EXERCISE INSTRUCTIONS: Select the lines below containing the word "with".

DATA BLOCK:
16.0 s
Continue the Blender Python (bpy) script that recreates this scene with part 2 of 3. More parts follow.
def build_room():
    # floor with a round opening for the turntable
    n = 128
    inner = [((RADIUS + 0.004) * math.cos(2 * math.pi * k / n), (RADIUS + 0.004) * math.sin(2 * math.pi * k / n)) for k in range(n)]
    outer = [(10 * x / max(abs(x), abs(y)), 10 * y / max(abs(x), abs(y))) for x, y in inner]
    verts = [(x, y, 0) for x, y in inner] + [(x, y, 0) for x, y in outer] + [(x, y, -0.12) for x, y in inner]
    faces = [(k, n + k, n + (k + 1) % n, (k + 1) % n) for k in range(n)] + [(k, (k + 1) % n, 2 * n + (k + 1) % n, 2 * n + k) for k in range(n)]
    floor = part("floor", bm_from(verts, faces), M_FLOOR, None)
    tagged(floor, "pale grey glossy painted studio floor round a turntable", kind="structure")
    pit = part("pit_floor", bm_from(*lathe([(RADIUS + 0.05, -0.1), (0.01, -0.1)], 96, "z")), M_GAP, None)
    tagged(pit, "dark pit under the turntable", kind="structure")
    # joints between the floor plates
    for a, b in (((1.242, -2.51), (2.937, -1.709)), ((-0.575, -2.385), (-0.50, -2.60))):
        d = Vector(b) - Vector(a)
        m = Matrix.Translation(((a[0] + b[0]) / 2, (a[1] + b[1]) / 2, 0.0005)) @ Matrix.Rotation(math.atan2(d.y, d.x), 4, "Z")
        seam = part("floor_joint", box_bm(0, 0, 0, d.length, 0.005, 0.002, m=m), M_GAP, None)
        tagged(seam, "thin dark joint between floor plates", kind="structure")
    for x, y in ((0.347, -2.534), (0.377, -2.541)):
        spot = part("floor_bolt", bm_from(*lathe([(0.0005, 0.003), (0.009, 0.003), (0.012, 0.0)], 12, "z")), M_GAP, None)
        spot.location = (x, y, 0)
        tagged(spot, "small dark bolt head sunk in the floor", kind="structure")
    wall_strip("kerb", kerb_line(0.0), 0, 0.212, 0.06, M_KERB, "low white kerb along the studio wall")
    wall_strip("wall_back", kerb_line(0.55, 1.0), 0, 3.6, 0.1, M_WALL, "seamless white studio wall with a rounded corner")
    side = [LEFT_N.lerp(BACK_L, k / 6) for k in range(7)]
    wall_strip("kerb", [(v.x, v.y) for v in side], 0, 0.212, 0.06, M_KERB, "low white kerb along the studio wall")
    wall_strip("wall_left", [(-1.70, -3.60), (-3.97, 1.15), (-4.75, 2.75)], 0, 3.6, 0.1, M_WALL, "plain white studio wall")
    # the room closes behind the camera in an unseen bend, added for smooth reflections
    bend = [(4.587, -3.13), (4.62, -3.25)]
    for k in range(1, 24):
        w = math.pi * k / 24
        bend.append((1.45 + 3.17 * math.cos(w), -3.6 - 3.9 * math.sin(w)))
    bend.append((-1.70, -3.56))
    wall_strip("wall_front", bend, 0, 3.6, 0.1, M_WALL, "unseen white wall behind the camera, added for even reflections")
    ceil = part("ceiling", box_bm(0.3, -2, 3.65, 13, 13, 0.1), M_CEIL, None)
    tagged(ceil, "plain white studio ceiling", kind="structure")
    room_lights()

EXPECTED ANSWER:
Continue the Blender Python (bpy) script that recreates this scene with part 2 of 3. More parts follow.
    # floor with a round opening for the turntable
    wall_strip("wall_back", kerb_line(0.55, 1.0), 0, 3.6, 0.1, M_WALL, "seamless white studio wall with a rounded corner")